Both Lilith’s anger and her punishment are said to take many horrific forms. She is said to have married the king of the demons and to have sworn to destroy the children of her rival Eve. To this day, in orthodox Jewish homes, tokens of the Senoi, Sansenoi and Sannangelof are placed in the rooms of new-born children to protect them from Lilith’s vengeance.
Lilith is immortal. She never descended from Beriah (the World of spirit), nor ate from the Tree of Knowledge so she never had to put on the ‘coat of skin’ of the physical World as Adam and Eve did.
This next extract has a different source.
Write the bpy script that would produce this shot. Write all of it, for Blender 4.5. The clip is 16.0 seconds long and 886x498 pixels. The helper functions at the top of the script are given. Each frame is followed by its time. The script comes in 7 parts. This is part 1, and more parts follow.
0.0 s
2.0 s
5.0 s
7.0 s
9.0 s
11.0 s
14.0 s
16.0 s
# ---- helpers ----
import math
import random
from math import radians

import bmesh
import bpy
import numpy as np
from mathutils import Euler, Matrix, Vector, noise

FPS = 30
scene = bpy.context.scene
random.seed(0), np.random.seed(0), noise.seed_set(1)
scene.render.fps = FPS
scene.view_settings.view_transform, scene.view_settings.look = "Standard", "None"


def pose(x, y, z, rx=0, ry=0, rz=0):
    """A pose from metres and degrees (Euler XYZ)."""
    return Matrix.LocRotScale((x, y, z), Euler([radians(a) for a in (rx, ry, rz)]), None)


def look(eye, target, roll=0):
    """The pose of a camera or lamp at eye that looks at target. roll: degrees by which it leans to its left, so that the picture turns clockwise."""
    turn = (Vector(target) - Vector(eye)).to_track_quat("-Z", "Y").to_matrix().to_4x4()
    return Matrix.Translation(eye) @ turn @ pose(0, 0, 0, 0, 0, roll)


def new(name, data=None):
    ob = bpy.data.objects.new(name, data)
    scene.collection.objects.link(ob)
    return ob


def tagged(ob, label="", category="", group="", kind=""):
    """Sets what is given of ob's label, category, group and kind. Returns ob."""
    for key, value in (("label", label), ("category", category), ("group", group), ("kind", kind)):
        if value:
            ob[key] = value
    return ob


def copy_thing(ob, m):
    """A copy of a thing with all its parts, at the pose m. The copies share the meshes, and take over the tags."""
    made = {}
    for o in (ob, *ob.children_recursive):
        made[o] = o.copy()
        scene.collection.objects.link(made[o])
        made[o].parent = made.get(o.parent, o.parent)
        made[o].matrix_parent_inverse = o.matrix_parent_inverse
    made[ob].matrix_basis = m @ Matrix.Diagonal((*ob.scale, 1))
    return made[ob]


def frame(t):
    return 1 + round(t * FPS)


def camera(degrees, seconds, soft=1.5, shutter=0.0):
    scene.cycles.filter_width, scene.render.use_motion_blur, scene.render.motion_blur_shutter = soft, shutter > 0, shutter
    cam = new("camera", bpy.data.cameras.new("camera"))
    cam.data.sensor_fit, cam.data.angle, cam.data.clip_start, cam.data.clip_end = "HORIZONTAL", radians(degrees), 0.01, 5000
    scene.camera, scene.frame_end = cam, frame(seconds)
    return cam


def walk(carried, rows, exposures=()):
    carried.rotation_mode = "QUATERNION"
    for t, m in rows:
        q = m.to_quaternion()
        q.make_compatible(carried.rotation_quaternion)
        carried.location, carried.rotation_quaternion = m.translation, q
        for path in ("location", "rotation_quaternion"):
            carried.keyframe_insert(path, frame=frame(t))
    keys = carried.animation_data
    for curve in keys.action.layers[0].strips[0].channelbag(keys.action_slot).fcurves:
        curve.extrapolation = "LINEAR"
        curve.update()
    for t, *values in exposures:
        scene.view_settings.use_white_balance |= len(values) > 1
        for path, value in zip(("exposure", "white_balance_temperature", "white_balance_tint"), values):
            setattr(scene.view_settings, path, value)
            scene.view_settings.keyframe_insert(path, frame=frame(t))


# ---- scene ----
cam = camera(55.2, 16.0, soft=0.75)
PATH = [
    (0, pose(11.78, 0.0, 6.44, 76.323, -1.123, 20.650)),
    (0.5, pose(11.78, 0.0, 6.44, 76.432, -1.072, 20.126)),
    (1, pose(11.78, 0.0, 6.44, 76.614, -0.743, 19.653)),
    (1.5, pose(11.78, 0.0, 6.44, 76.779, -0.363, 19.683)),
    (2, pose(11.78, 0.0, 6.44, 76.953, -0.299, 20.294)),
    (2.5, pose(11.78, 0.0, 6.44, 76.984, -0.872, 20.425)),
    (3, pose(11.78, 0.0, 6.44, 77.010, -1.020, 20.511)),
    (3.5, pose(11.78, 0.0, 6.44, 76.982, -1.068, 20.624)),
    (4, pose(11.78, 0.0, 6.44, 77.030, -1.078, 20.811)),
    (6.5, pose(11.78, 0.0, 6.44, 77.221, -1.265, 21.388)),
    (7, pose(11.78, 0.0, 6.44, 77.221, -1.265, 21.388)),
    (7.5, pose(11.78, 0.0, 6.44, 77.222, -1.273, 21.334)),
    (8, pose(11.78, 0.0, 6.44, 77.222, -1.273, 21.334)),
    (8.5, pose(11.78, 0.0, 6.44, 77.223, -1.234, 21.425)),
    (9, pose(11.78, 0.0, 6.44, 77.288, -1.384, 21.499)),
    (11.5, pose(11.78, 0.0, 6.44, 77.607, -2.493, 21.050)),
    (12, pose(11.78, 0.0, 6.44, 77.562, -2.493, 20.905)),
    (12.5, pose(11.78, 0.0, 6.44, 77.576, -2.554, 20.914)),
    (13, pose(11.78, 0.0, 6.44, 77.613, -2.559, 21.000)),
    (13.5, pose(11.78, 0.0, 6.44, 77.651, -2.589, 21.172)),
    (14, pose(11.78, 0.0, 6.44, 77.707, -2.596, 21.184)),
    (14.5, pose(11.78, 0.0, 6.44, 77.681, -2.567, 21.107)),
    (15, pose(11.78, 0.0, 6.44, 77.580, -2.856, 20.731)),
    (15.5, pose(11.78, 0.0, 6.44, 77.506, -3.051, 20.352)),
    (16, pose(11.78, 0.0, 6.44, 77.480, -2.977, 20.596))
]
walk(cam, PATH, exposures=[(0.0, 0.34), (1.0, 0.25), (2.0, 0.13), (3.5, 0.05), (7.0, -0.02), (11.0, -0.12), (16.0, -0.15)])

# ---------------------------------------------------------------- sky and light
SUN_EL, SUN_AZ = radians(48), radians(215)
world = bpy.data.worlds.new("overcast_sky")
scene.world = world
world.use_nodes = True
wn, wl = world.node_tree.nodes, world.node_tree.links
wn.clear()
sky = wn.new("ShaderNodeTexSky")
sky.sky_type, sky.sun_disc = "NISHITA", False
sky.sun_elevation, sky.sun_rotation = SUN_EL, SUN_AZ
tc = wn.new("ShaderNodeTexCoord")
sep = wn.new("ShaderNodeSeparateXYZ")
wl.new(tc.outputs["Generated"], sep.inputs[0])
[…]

This refusal to bow and the wanting of Adam’s power as well as her own are the aspects of women which are still feared in ‘powerful’ women today. But I believe that the story of Lilith is open to a far different interpretation—one that can be an inspiration to women today and an example to us all in how to follow the path to God in our own, unique way.
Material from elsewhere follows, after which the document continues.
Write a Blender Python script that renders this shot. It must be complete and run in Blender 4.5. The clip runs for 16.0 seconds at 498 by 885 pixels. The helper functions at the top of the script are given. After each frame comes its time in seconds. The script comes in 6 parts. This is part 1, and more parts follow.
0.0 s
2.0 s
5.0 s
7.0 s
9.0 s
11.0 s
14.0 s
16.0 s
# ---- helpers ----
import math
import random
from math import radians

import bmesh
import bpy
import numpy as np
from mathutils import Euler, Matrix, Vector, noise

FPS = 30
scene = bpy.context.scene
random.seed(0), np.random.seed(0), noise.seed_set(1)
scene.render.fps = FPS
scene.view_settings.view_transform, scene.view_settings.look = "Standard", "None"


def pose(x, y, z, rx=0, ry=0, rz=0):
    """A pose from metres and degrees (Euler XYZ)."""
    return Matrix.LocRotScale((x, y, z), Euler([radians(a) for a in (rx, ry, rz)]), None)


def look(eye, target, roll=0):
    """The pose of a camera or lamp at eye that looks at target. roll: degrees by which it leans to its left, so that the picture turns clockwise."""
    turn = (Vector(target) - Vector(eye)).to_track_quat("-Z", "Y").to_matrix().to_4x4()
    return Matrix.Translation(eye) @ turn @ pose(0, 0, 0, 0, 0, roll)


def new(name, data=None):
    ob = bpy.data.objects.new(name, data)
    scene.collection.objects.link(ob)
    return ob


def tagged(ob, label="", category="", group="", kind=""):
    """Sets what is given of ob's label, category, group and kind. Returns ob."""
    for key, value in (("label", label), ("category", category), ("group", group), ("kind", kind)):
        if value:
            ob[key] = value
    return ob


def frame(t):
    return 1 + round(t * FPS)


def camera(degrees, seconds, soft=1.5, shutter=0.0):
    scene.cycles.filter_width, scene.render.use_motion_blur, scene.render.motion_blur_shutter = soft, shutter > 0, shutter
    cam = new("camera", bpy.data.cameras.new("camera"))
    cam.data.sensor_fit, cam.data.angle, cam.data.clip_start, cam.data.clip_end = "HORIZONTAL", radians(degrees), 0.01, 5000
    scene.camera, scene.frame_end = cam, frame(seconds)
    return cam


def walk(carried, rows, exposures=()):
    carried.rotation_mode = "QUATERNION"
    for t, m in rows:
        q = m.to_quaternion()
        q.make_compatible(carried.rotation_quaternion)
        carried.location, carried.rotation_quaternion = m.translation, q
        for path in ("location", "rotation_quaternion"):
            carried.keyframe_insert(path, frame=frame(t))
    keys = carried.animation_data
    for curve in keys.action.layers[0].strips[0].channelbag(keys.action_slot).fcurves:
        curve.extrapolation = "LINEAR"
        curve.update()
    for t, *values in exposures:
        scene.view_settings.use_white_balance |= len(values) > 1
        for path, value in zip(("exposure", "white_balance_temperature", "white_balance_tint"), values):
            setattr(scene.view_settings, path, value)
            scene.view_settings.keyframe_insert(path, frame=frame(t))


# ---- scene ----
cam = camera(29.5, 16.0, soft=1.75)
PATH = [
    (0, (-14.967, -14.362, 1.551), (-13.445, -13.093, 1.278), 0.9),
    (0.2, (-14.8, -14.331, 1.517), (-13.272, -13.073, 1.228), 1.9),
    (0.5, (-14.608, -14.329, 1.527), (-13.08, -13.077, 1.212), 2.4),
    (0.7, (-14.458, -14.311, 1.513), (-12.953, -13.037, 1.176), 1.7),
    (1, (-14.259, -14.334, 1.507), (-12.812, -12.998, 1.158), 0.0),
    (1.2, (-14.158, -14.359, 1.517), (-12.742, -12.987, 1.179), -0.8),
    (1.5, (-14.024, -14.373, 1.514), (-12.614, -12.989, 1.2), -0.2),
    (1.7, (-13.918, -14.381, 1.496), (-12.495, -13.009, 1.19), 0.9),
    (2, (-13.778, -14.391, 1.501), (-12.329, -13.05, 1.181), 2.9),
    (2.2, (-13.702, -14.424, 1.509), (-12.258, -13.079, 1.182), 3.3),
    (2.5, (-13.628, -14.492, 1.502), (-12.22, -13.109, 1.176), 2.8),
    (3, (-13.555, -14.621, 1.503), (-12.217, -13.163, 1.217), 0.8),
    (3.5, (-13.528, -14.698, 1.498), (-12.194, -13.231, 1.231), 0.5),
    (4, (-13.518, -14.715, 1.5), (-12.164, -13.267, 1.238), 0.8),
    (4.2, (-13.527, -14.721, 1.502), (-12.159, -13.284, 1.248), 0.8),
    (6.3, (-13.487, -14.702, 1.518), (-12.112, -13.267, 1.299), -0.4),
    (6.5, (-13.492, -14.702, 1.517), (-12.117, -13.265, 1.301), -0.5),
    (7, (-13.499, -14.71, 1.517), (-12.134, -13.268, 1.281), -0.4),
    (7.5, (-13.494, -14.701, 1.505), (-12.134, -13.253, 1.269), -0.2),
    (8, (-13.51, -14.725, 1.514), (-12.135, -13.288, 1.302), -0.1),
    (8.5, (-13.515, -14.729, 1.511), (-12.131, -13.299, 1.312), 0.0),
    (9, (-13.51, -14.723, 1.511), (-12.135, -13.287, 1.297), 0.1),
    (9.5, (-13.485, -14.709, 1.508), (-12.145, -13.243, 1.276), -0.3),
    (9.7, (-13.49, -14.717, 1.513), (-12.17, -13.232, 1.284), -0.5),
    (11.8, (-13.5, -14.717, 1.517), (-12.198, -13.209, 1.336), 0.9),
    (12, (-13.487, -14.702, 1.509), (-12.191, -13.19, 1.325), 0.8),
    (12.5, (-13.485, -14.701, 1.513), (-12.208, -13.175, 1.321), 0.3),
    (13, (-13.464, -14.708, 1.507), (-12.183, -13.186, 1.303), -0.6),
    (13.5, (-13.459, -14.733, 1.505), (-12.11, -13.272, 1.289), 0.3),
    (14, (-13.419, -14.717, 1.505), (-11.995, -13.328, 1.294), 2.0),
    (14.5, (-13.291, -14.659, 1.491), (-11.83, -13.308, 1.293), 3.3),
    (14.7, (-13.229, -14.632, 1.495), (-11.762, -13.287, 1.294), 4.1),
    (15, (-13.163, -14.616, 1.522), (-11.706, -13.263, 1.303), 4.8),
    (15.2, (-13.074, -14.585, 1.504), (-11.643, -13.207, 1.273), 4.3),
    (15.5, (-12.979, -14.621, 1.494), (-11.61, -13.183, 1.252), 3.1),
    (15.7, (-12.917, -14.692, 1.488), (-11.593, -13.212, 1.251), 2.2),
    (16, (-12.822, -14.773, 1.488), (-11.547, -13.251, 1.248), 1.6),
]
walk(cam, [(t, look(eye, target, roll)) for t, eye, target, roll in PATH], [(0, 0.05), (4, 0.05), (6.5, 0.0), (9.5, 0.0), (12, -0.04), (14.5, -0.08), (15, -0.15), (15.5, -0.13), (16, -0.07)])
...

I started by applying simple psychology which changes the whole tenor of the story. Lilith’s behaviour was similar to that of many of us today. A case in point would be the wish I used to have to carve the joint for Sunday lunch. I didn’t see why it should be ‘the man’s job’ and resented it when my widowed mother would ask my husband to carve. I thought that there was status in carving instead of realising that I was being honoured by being served.
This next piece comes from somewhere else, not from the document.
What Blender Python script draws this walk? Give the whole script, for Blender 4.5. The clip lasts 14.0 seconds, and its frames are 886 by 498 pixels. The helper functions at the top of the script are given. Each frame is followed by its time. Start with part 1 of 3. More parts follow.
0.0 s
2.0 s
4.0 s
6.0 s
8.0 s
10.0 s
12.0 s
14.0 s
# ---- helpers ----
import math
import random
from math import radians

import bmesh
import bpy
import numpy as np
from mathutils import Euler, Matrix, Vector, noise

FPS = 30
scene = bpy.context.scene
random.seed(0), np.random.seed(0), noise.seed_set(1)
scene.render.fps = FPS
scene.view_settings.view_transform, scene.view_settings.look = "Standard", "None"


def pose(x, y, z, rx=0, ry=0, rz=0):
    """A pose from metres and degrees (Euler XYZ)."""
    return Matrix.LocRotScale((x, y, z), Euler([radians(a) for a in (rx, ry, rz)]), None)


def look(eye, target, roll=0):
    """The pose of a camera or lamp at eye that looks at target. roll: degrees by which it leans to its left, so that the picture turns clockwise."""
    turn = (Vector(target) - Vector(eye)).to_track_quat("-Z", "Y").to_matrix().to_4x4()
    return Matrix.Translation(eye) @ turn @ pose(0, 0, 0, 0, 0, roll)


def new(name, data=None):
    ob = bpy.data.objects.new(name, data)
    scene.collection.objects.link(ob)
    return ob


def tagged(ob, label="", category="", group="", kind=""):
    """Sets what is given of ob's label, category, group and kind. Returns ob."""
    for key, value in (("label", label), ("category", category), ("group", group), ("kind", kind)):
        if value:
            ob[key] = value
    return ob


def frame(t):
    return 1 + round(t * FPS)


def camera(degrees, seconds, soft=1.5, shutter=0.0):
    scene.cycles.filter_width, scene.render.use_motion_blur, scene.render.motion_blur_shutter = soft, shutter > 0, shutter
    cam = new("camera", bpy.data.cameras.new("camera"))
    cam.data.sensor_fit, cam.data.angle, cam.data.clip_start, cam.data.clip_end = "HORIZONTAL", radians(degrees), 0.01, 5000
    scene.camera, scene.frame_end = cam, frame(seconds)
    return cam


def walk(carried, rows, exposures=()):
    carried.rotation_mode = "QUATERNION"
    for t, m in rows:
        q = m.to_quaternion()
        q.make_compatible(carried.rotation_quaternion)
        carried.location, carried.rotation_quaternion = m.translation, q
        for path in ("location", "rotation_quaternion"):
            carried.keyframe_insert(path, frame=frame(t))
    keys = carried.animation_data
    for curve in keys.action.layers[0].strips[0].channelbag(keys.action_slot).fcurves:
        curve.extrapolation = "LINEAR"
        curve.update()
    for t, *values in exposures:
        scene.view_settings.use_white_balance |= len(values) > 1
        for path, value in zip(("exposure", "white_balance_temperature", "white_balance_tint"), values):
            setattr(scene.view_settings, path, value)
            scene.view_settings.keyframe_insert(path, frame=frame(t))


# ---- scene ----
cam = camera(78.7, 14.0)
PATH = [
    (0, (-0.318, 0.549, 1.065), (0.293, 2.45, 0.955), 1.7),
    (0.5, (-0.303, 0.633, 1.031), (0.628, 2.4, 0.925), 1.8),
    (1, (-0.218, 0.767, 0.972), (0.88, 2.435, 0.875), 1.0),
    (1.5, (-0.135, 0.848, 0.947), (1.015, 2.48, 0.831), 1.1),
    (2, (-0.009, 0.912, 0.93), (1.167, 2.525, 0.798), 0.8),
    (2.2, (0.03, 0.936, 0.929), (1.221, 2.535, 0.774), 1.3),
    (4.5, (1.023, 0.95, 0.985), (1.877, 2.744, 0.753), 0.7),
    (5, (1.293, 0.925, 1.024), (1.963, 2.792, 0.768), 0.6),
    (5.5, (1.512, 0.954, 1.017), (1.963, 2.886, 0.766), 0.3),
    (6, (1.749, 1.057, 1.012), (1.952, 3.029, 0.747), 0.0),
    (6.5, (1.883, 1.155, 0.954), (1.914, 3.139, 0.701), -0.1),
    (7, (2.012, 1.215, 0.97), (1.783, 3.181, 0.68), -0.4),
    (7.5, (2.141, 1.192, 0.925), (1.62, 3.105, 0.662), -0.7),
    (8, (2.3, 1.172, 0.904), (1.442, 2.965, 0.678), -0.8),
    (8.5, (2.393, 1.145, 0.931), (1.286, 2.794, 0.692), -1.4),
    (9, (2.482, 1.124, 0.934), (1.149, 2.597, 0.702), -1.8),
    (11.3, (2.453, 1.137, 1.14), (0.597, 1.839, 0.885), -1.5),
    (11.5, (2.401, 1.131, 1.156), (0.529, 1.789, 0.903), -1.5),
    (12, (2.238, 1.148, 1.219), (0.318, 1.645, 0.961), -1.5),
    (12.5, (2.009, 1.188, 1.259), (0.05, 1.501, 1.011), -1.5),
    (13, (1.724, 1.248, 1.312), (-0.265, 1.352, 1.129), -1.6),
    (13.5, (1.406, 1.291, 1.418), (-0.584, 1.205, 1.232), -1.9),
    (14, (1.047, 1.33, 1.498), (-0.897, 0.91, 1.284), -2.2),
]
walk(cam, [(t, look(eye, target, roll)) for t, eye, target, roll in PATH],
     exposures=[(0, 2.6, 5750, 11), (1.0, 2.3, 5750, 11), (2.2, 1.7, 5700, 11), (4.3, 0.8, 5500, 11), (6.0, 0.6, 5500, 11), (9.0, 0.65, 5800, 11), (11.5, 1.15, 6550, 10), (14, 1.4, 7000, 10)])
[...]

As with many of us, Lilith’s actions stemmed directly from her own feelings of worthlessness. She must have believed that she was less than Adam. It was her lack of faith in her own beautiful feminine power and her own Divinity which made her see him as superior and to interpret the command to bow to him as proving her inferiority. Perhaps she did try to steal his power to fill the void she thought she had inside her. The great tragedy is that she never saw that doing so was quite unnecessary.
In the Eastern countries of the world, it is the great masters who bow first to their students. The host and hostess bow to the guests coming into their homes. They are not bowing because they are inferior but because they are acknowledging the Divinity in the other person. If the Dalai Lama should bow to you, would you see it as a sign of weakness in him? Surely you would see it as a sign of his great stature, compassion and spiritual humility.
Had Lilith understood the nature of the Divine within all of us, she would happily have bowed first to Adam, knowing that by being the first human to acknowledge the Divinity in another, she was Divine herself. As it was, she only saw his power and felt the lesser because of it.
That was the fall. It had nothing to do with apples.
Her lesson for women is to have enough faith in ourselves to go our own way without trying to ape the male path or steal his power. We don’t have to take the men’s service (though we may, of course, work with men in the same services). We are daughters of God and we can create our own rituals which are appropriate both to us and to the rest of the world—just as the women of ancient times did in the days before they came to believe the fiction of inequality.